This virus reminds us of a growing problem: Either we find another planet to accommodate our ever-increasing needs or we change our relationship with planet Earth, writes Dr Andrew Venter
The old lady who lived in a shoe, as we know from nursery rhymes, had so many children she didn’t know what to do.
It’s a lesson that comes to mind as Covid-19 throws into stark relief just how central food is to our lives and the stability of our society.
Not since World War II has our global society been so focused on ensuring we have enough to eat.
As the pandemic has spread, governments have put a range of lockdown mechanisms in place, with health care, public safety and food security at the centre.
The pre-lockdown stockpiling, which emptied supermarket shelves, sparking panic and pandemonium, demonstrated our new-found appreciation for the importance of food.
Fortunately, in South Africa, food supply chains have proven robust and resilient.
Generally we’re able to get essentials.
Fine for some
Of course, this is only true for those able to earn an income during lockdown.
Millions are not in this privileged position and for them, income options are running out.

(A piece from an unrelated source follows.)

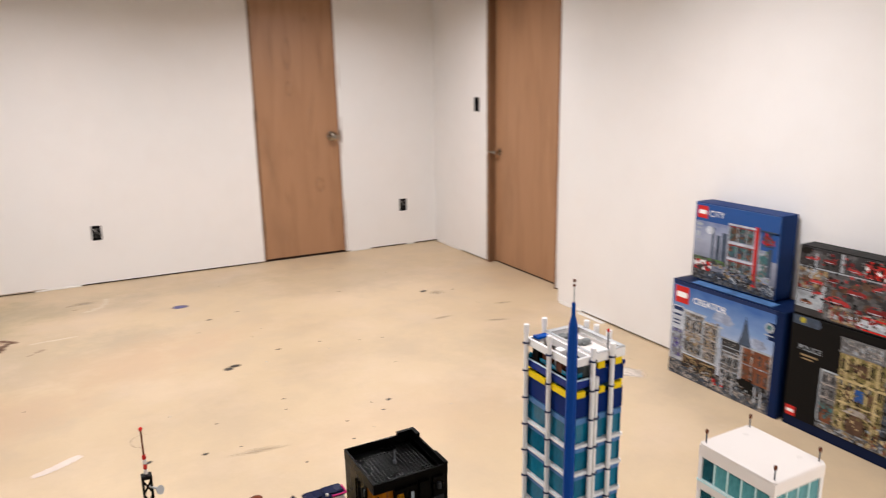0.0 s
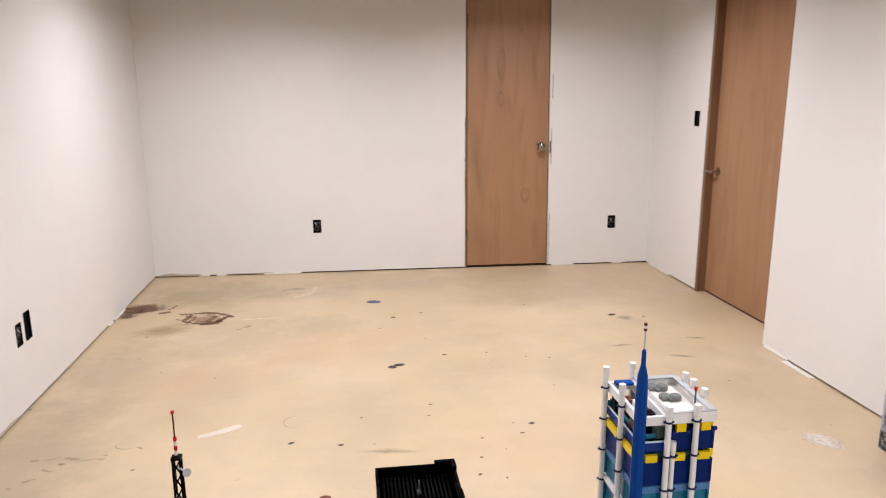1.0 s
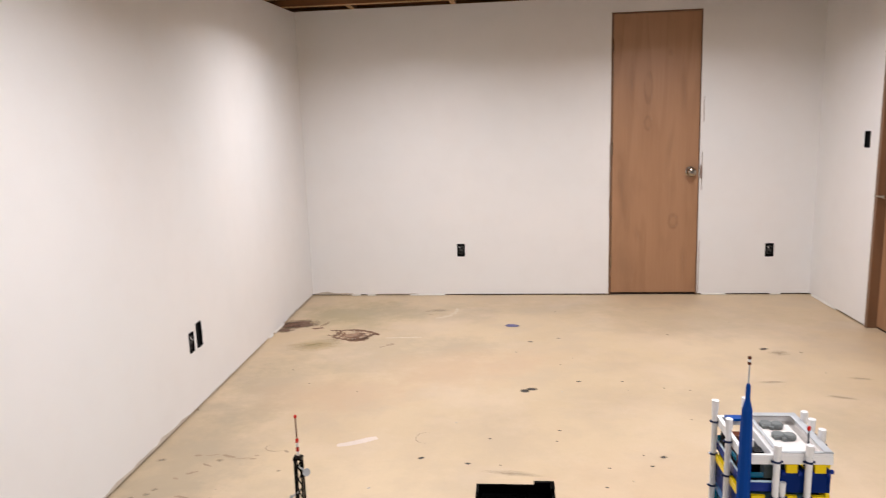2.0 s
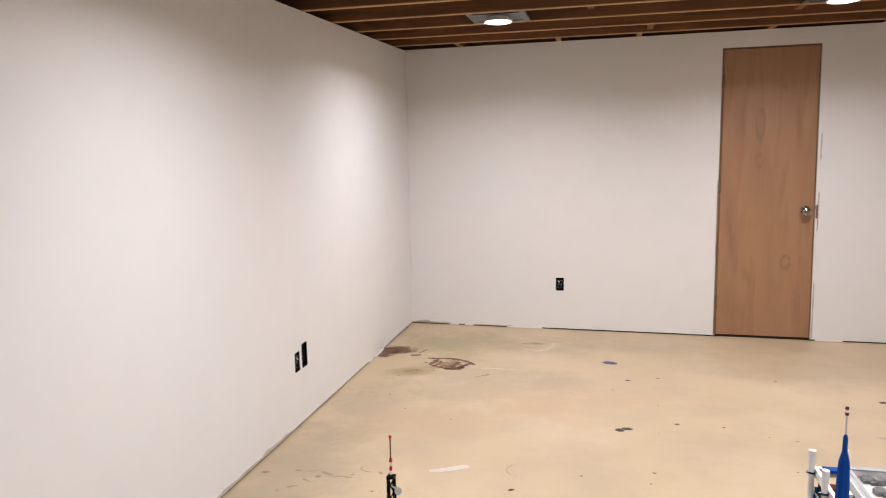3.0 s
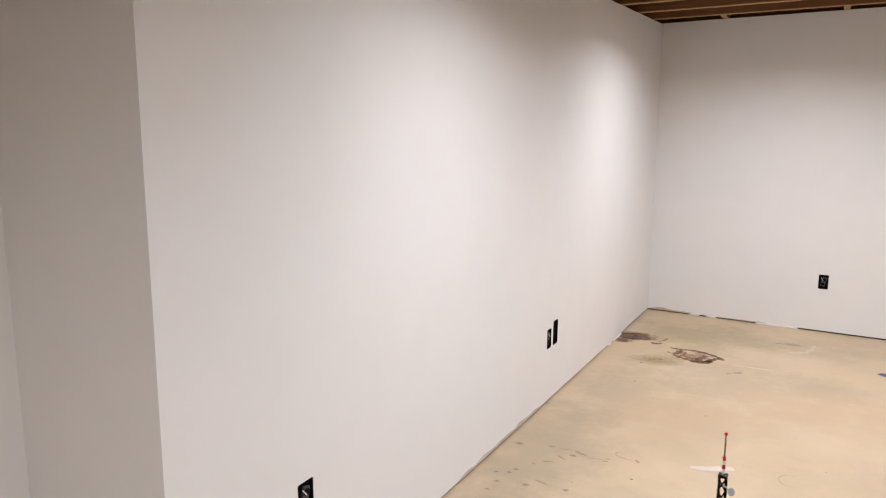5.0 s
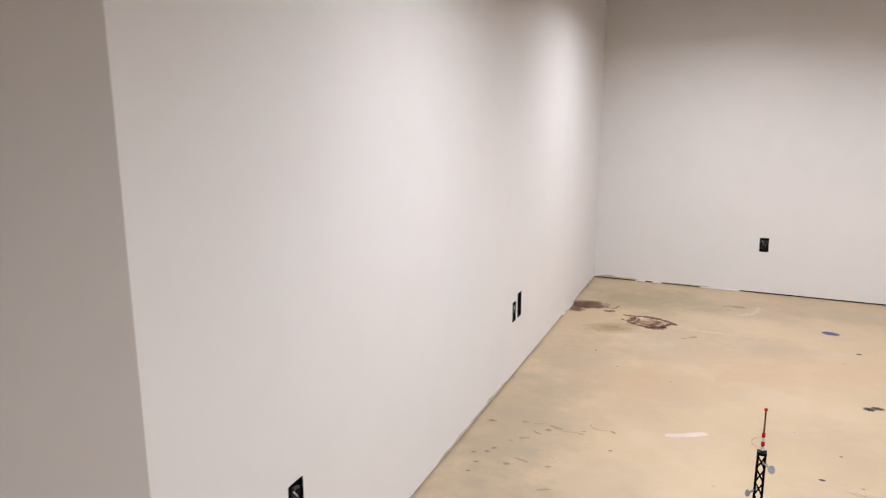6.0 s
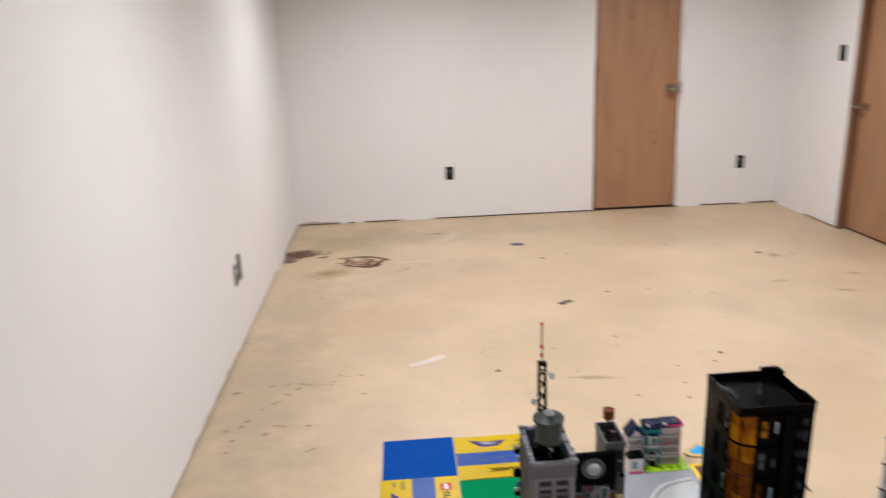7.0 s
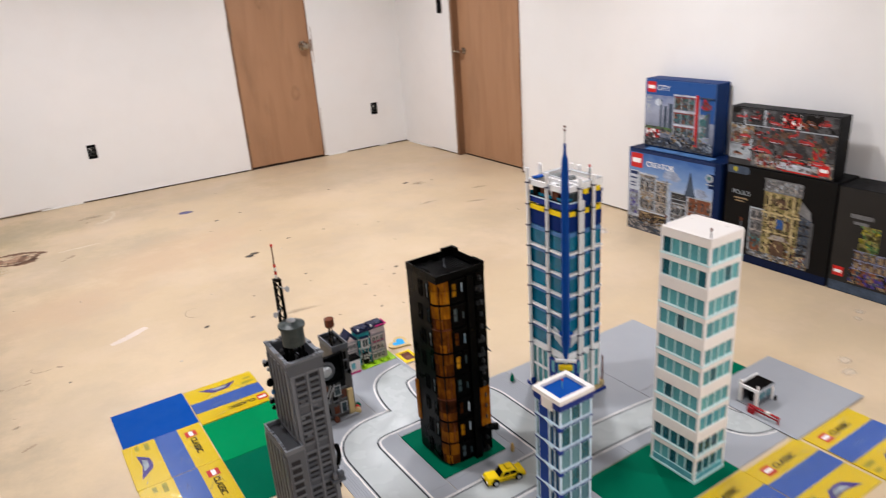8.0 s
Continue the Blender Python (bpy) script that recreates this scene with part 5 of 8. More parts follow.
def upper_dark_carton():
    c = Carton(2.57, 1.735, 0.4675, 0.50, 0.268, 0.085, P["ink_black"], P["ink_dark"], "dark toy carton printed with red vehicles on a black one")
    c.mosaic(0.006, 0.494, 0.195, 0.262, ["ink_dark", "ink_mid", "ink_dark", "ink_black"], 70, 0.034, 2)
    c.mosaic(0.12, 0.494, 0.075, 0.185, ["ink_mid", "ink_dark", "ink_brown", "ink_mid"], 71, 0.030, 2)
    c.mosaic(0.006, 0.12, 0.105, 0.185, ["ink_tan", "ink_pale", "ink_brown", "ink_grey"], 72, 0.018, 3)
    c.rects("pale_panel", [(0.006, 0.115, 0.03, 0.095)], P["ink_pale"], 3)
    c.mosaic(0.12, 0.494, 0.008, 0.070, ["ink_grey", "ink_mid", "ink_stone", "ink_tan", "ink_maroon", "ink_dark"], 73, 0.016, 3)
    c.rects("panel_line", [(0.004, 0.496, 0.187, 0.192), (0.004, 0.12, 0.098, 0.102), (0.165, 0.177, 0.195, 0.262), (0.067, 0.074, 0.19, 0.245)], P["ink_pale"], 4)
    cars = ((0.03, 0.215, 0.7, 0.2), (0.10, 0.217, 0.9, 0.0), (0.19, 0.205, 1.0, -0.2), (0.28, 0.208, 1.7, -0.1), (0.055, 0.128, 1.0, 0.1), (0.20, 0.120, 1.35, 0.0), (0.335, 0.135, 1.3, -0.1), (0.025, 0.045, 0.9, 0.0), (0.13, 0.072, 1.5, 0.0), (0.275, 0.068, 1.6, 0.1), (0.40, 0.055, 1.2, 0.0), (0.36, 0.228, 0.9, -0.9), (0.415, 0.212, 1.0, 0.5), (0.125, 0.145, 0.8, 0.6), (0.29, 0.150, 0.8, 0.9), (0.41, 0.105, 0.9, -0.8), (0.07, 0.085, 0.7, 0.5))
    for k, (u, v, s, lean) in enumerate(cars):
        s, lean = 0.8 * s, lean * 2.2
        turn = lambda p, q: (u + s * (p - lean * 0.2 * q), v + s * (q + lean * 0.25 * p))
        c.shape("printed_vehicle", [turn(*p) for p in ((0, 0.004), (0.058, 0.0), (0.066, 0.008), (0.062, 0.015), (0.046, 0.018), (0.036, 0.025), (0.016, 0.025), (0.002, 0.017))], P[("ink_cherry", "ink_maroon", "ink_cherry", "ink_rust")[k % 4]], 5 + 0.08 * k, "red printed vehicle")
        c.shape("vehicle_window", [turn(*p) for p in ((0.012, 0.0175), (0.041, 0.0175), (0.034, 0.0235), (0.017, 0.0235))], P["ink_dark"], 6.5 + 0.08 * k)
        c.rects("vehicle_gleam", [(*sorted((turn(0.006, 0)[0], turn(0.05, 0)[0])), turn(0.02, 0.004)[1], turn(0.02, 0.007)[1])], P["ink_cloud" if k % 2 else "ink_pale"], 6.6 + 0.08 * k)
        for p in (0.012, 0.046):
            a, b = turn(p, 0.002)
            c.shape("vehicle_wheel", [(a + 0.0045 * s * math.cos(i * math.pi / 4), b + 0.0045 * s * math.sin(i * math.pi / 4)) for i in range(8)], P["ink_black"], 7.8)
    c.specks(0.012, 0.47, 0.02, 0.255, 26, [P["ink_black"], P["ink_dark"], P["ink_cherry"], P["ink_grey"], P["ink_maroon"]], 14, 0.0085, 8.2)
    c.mosaic(0.255, 0.335, 0.198, 0.258, ["ink_red", "ink_cherry", "ink_white", "ink_red", "ink_black"], 74, 0.014, 8.1)
    c.mosaic(0.40, 0.455, 0.075, 0.130, ["ink_red", "ink_green", "ink_maroon", "ink_mid"], 75, 0.014, 8.1)
    c.shape("printed_lorry", [(0.24, 0.02), (0.40, 0.012), (0.40, 0.040), (0.24, 0.048)], P["ink_cloud"], 8)
    c.rects("printed_arm", [(0.27, 0.45, 0.052, 0.058), (0.27, 0.44, 0.008, 0.013)], P["ink_red"], 9)
    c.specks(0.15, 0.42, 0.012, 0.06, 10, [P["ink_dark"], P["ink_pale"], P["ink_maroon"], P["ink_brown"]], 13, 0.012, 9)
    c.logo(0.435, 0.016, 0.045)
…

Many now fear starvation. They include the unemployed, those unable to work in the informal sectors and those not protected by Covid-19 mitigation measures.
Before Covid-19 about 11% of South Africans suffered hunger regularly. But as the virus takes its toll on the economy, it’s likely to get dramatically worse.
Hunger and a dearth of jobs threaten our already fragile social stability.
The gains we have made in the past two decades forging a more equal society are in jeopardy.
We really do not want to drift back to how it was in 2002, when over 29% of South Africans regularly went hungry.
It will come as no consolation that across most of Africa things are far bleaker.
In many countries, citizens have grown used to living on the brink of starvation.
Now mass starvation looms as food supply chains slow or break or as food exporting countries stockpile food for their own citizens.
But in many ways the Covid-19 crisis serves to heighten what has long been recognised as a pressing developmental challenge.
How do we feed a growing population into the future?
The world population is now a shade under 7.8 billion, up more than fourfold from 1.8 billion in 1920 and forecast to reach nearly 11 billion by 2100.
It’s simply not sustainable, as research organisation Global Footprint Network has noted.
Either we find another planet to accommodate our ever-increasing needs or we change our relationship with planet Earth.
Herein lies our fundamental disconnect from the reality: We need healthy natural systems to grow the food we need to survive, and these systems have a finite ability to support food production.
Yet faced with growing populations, needing more food, governments around the world continue to respond with plans to expand food production.
They are committed to increases that fail to match the reality on the ground.
South Africa is no different.
The government wants more farmers farming more land, but it’s far from certain the land can support this.
According to WWF-SA, 68% of our land is suitable for grazing, but climate-soil combinations leave only 12% suitable for growing rain-fed crops. And only 3% can be considered truly fertile land.
Global climate change will make matters worse.
South Africa faces an average temperature increase of about 4oC by the end of the century. This will reduce the amount of land suitable for agriculture by as much as half.
Back to Covid-19 and its lessons.
We need to embrace our new-found appreciation of the importance of food and focus on food security solutions that are sustainable.
We need bold and creative interventions to improve how we farm. More emphasis must be put on sustainable agriculture and innovations – measures that improve crop yield without destroying ecosystems or leave a legacy of genetically modified organisms, pesticide and herbicides.
In South Africa, established food corporations such as Pioneer Foods, RCL Foods, the Rhodes Food Group and Tiger Brands, have an opportunity to lead the way in implementing environmentally friendly large-scale farming and food processing models.
It will require a significant change in how they do business, but it’s a false choice to think things can continue as they are.
At the same time, we need to support and embrace food innovations such as Made with Rural, a farmer aggregation and support business that helps small-scale farmers get their food to market at a fair price.
New financial and investment initiatives such as Grobank and The Hatchery will help drive innovation across the food supply chain, support the development of small-scale farming aggregators and catalyze new farming models.
Covid-19 reminds us we need food to survive. Now we need to future-fit our food production models for the emerging sustainability crisis as we continue to over-populate our planet.
• Dr Andrew Venter is the director of the Cambridge Institute for Sustainability Leadership’s operations in South Africa. Venter joined CISL SA from WILDTRUST, where he was chief executive for 19 years. Over this period, he led the development of WILDTRUST into one of the region’s largest and most influential environmental organisations. This story forms part of The Future We Want Series launched by the CISL and Roving Reporters in response to the Covid-19 pandemic.